Collected data —
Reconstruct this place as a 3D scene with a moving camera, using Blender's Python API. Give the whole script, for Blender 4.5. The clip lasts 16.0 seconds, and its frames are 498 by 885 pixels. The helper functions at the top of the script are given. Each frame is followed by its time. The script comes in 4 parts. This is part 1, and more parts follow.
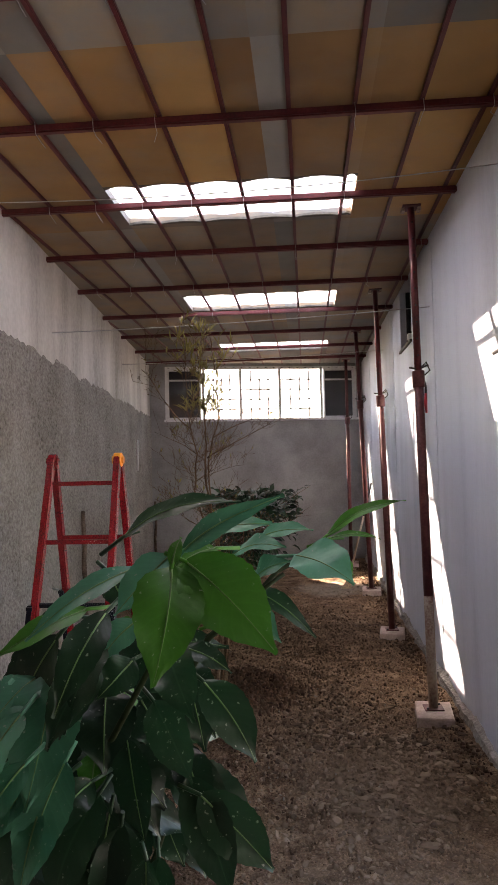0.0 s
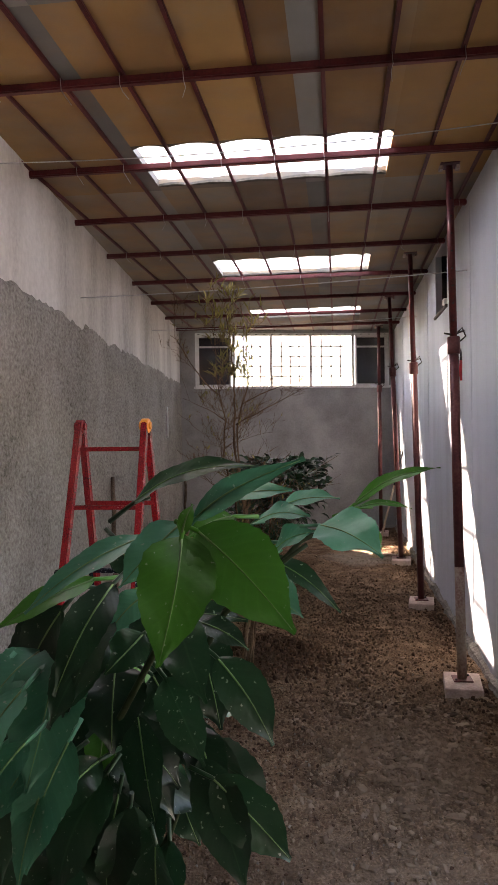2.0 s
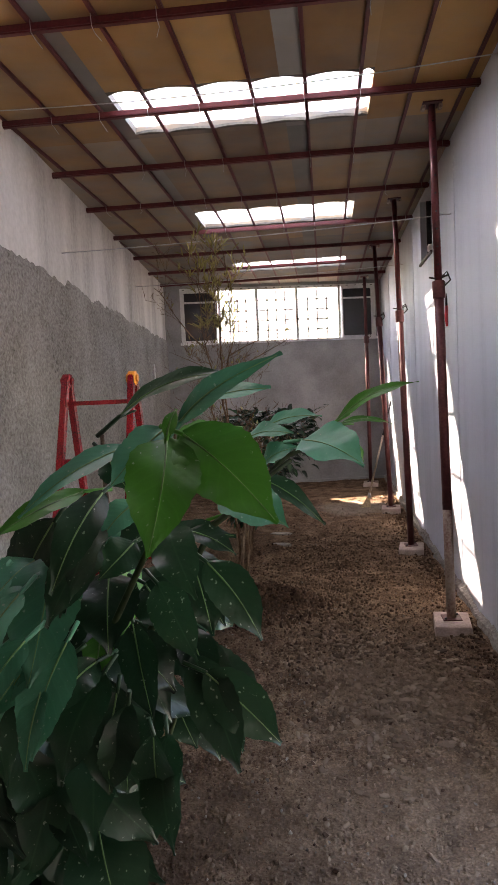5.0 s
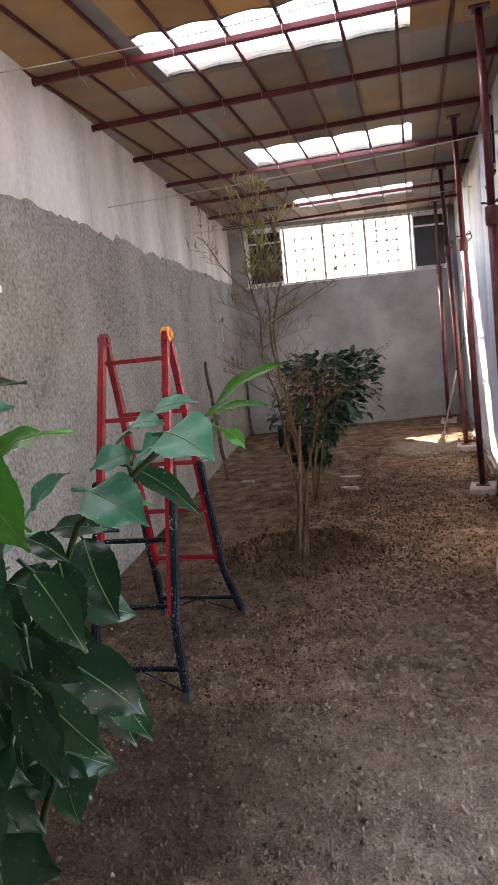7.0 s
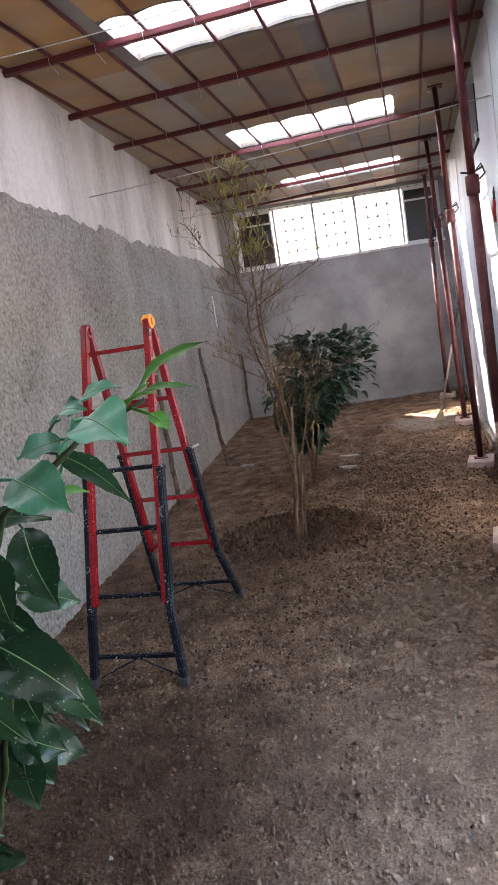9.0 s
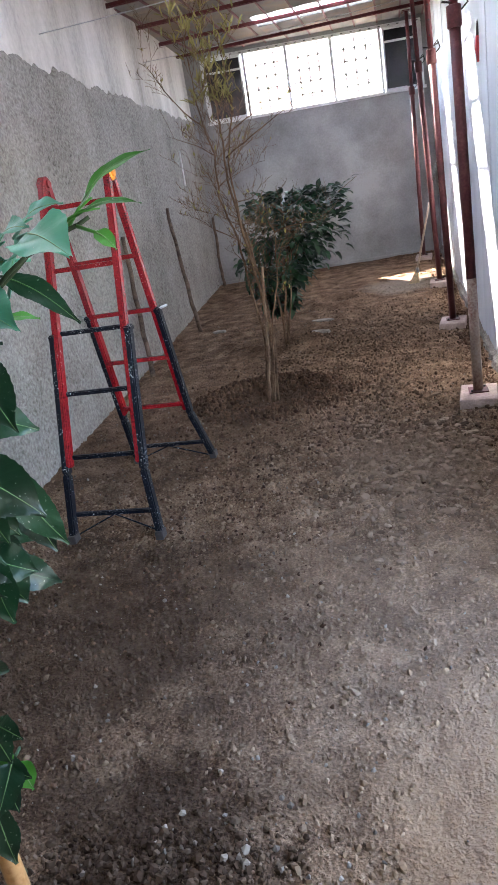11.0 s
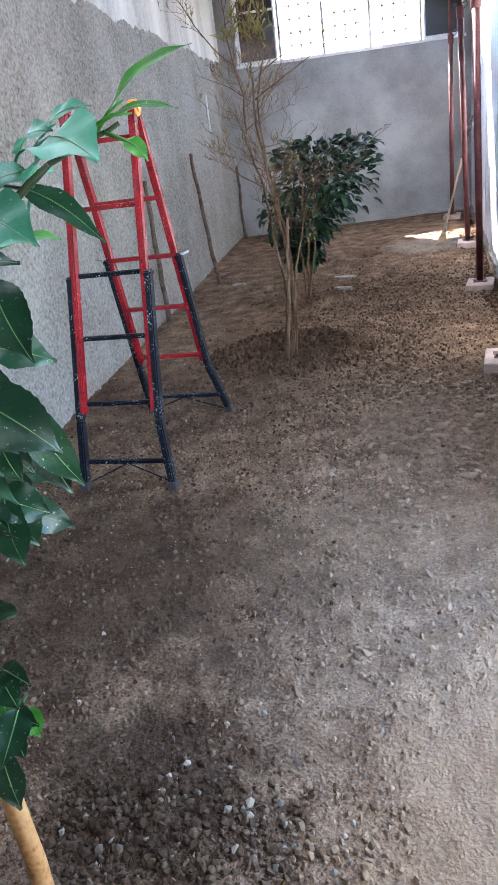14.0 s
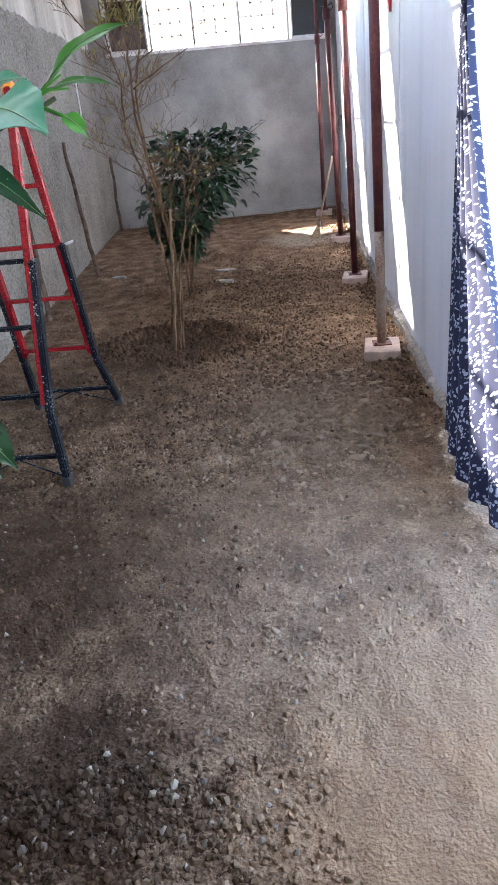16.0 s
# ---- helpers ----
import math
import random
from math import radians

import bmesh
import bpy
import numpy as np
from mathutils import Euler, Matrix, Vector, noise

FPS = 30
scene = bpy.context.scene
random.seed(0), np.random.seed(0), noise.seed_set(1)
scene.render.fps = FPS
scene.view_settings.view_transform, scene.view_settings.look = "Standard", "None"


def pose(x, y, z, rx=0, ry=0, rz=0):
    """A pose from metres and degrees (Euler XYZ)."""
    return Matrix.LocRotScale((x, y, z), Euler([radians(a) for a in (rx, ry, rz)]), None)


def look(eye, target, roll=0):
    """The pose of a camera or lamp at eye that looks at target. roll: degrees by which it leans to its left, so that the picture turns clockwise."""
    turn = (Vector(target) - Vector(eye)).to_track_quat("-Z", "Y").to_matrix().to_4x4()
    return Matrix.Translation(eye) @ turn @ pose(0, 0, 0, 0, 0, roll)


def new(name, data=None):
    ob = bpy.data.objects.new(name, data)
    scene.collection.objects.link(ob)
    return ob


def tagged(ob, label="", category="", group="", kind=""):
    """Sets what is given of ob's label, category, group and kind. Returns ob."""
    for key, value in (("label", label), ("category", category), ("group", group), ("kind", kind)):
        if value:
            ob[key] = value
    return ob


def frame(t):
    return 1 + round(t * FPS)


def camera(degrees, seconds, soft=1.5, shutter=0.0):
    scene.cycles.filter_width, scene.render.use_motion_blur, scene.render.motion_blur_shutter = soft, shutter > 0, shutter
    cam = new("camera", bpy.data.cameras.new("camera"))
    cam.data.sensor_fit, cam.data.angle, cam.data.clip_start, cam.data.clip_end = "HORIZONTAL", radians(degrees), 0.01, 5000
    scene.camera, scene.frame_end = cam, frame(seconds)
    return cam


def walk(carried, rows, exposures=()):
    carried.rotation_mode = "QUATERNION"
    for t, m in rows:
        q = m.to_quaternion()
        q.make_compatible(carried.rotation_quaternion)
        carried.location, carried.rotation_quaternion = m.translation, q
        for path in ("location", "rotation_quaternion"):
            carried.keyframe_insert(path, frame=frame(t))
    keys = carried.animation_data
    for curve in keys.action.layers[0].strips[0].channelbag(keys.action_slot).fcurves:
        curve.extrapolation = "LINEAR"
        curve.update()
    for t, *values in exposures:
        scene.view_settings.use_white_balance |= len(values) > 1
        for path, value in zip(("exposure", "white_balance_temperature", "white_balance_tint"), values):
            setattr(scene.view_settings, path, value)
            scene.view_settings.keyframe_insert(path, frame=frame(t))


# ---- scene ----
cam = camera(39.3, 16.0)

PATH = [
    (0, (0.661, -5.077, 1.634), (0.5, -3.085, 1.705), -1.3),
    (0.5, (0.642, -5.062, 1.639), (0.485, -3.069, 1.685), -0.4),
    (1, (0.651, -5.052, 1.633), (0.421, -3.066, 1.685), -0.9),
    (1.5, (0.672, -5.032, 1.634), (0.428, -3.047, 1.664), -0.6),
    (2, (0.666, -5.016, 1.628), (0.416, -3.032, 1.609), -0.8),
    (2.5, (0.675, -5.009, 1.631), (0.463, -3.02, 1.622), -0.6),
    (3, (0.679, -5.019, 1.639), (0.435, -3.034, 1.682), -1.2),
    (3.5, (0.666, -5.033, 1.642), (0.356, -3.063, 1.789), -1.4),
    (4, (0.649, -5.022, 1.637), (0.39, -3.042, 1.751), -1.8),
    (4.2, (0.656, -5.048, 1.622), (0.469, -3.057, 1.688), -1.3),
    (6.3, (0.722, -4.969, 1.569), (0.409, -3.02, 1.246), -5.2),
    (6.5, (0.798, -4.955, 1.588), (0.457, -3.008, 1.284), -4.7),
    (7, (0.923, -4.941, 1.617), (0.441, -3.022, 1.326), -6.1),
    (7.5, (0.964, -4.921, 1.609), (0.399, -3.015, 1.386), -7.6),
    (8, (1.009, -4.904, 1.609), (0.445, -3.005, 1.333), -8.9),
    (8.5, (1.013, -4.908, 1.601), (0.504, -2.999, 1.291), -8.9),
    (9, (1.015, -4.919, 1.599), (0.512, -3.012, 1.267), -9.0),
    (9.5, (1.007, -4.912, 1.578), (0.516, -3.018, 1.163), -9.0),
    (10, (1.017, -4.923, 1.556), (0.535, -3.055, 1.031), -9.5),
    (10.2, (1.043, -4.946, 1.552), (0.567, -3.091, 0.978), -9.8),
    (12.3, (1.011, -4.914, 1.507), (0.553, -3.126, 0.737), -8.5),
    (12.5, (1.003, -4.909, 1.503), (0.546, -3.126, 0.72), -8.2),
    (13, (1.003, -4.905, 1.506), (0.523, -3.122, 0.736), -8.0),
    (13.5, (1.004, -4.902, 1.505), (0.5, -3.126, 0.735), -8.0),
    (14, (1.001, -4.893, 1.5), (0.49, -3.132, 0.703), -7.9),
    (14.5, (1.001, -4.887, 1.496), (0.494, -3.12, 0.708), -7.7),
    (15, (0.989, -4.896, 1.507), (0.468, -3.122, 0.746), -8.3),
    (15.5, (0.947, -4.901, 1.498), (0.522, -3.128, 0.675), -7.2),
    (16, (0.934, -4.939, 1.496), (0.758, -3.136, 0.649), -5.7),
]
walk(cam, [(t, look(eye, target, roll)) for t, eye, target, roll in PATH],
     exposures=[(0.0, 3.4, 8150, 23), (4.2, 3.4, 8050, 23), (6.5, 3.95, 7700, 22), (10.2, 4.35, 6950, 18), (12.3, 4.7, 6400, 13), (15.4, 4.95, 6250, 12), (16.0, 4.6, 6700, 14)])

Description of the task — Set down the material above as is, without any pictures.

Exercise response —
Reconstruct this place as a 3D scene with a moving camera, using Blender's Python API. Give the whole script, for Blender 4.5. The clip lasts 16.0 seconds, and its frames are 498 by 885 pixels. The helper functions at the top of the script are given. Each frame is followed by its time. The script comes in 4 parts. This is part 1, and more parts follow.
0.0 s
2.0 s
5.0 s
7.0 s
9.0 s
11.0 s
14.0 s
16.0 s
# ---- helpers ----
import math
import random
from math import radians

import bmesh
import bpy
import numpy as np
from mathutils import Euler, Matrix, Vector, noise

FPS = 30
scene = bpy.context.scene
random.seed(0), np.random.seed(0), noise.seed_set(1)
scene.render.fps = FPS
scene.view_settings.view_transform, scene.view_settings.look = "Standard", "None"


def pose(x, y, z, rx=0, ry=0, rz=0):
    """A pose from metres and degrees (Euler XYZ)."""
    return Matrix.LocRotScale((x, y, z), Euler([radians(a) for a in (rx, ry, rz)]), None)


def look(eye, target, roll=0):
    """The pose of a camera or lamp at eye that looks at target. roll: degrees by which it leans to its left, so that the picture turns clockwise."""
    turn = (Vector(target) - Vector(eye)).to_track_quat("-Z", "Y").to_matrix().to_4x4()
    return Matrix.Translation(eye) @ turn @ pose(0, 0, 0, 0, 0, roll)


def new(name, data=None):
    ob = bpy.data.objects.new(name, data)
    scene.collection.objects.link(ob)
    return ob


def tagged(ob, label="", category="", group="", kind=""):
    """Sets what is given of ob's label, category, group and kind. Returns ob."""
    for key, value in (("label", label), ("category", category), ("group", group), ("kind", kind)):
        if value:
            ob[key] = value
    return ob


def frame(t):
    return 1 + round(t * FPS)


def camera(degrees, seconds, soft=1.5, shutter=0.0):
    scene.cycles.filter_width, scene.render.use_motion_blur, scene.render.motion_blur_shutter = soft, shutter > 0, shutter
    cam = new("camera", bpy.data.cameras.new("camera"))
    cam.data.sensor_fit, cam.data.angle, cam.data.clip_start, cam.data.clip_end = "HORIZONTAL", radians(degrees), 0.01, 5000
    scene.camera, scene.frame_end = cam, frame(seconds)
    return cam


def walk(carried, rows, exposures=()):
    carried.rotation_mode = "QUATERNION"
    for t, m in rows:
        q = m.to_quaternion()
        q.make_compatible(carried.rotation_quaternion)
        carried.location, carried.rotation_quaternion = m.translation, q
        for path in ("location", "rotation_quaternion"):
            carried.keyframe_insert(path, frame=frame(t))
    keys = carried.animation_data
    for curve in keys.action.layers[0].strips[0].channelbag(keys.action_slot).fcurves:
        curve.extrapolation = "LINEAR"
        curve.update()
    for t, *values in exposures:
        scene.view_settings.use_white_balance |= len(values) > 1
        for path, value in zip(("exposure", "white_balance_temperature", "white_balance_tint"), values):
            setattr(scene.view_settings, path, value)
            scene.view_settings.keyframe_insert(path, frame=frame(t))


# ---- scene ----
cam = camera(39.3, 16.0)

PATH = [
    (0, (0.661, -5.077, 1.634), (0.5, -3.085, 1.705), -1.3),
    (0.5, (0.642, -5.062, 1.639), (0.485, -3.069, 1.685), -0.4),
    (1, (0.651, -5.052, 1.633), (0.421, -3.066, 1.685), -0.9),
    (1.5, (0.672, -5.032, 1.634), (0.428, -3.047, 1.664), -0.6),
    (2, (0.666, -5.016, 1.628), (0.416, -3.032, 1.609), -0.8),
    (2.5, (0.675, -5.009, 1.631), (0.463, -3.02, 1.622), -0.6),
    (3, (0.679, -5.019, 1.639), (0.435, -3.034, 1.682), -1.2),
    (3.5, (0.666, -5.033, 1.642), (0.356, -3.063, 1.789), -1.4),
    (4, (0.649, -5.022, 1.637), (0.39, -3.042, 1.751), -1.8),
    (4.2, (0.656, -5.048, 1.622), (0.469, -3.057, 1.688), -1.3),
    (6.3, (0.722, -4.969, 1.569), (0.409, -3.02, 1.246), -5.2),
    (6.5, (0.798, -4.955, 1.588), (0.457, -3.008, 1.284), -4.7),
    (7, (0.923, -4.941, 1.617), (0.441, -3.022, 1.326), -6.1),
    (7.5, (0.964, -4.921, 1.609), (0.399, -3.015, 1.386), -7.6),
    (8, (1.009, -4.904, 1.609), (0.445, -3.005, 1.333), -8.9),
    (8.5, (1.013, -4.908, 1.601), (0.504, -2.999, 1.291), -8.9),
    (9, (1.015, -4.919, 1.599), (0.512, -3.012, 1.267), -9.0),
    (9.5, (1.007, -4.912, 1.578), (0.516, -3.018, 1.163), -9.0),
    (10, (1.017, -4.923, 1.556), (0.535, -3.055, 1.031), -9.5),
    (10.2, (1.043, -4.946, 1.552), (0.567, -3.091, 0.978), -9.8),
    (12.3, (1.011, -4.914, 1.507), (0.553, -3.126, 0.737), -8.5),
    (12.5, (1.003, -4.909, 1.503), (0.546, -3.126, 0.72), -8.2),
    (13, (1.003, -4.905, 1.506), (0.523, -3.122, 0.736), -8.0),
    (13.5, (1.004, -4.902, 1.505), (0.5, -3.126, 0.735), -8.0),
    (14, (1.001, -4.893, 1.5), (0.49, -3.132, 0.703), -7.9),
    (14.5, (1.001, -4.887, 1.496), (0.494, -3.12, 0.708), -7.7),
    (15, (0.989, -4.896, 1.507), (0.468, -3.122, 0.746), -8.3),
    (15.5, (0.947, -4.901, 1.498), (0.522, -3.128, 0.675), -7.2),
    (16, (0.934, -4.939, 1.496), (0.758, -3.136, 0.649), -5.7),
]
walk(cam, [(t, look(eye, target, roll)) for t, eye, target, roll in PATH],
     exposures=[(0.0, 3.4, 8150, 23), (4.2, 3.4, 8050, 23), (6.5, 3.95, 7700, 22), (10.2, 4.35, 6950, 18), (12.3, 4.7, 6400, 13), (15.4, 4.95, 6250, 12), (16.0, 4.6, 6700, 14)])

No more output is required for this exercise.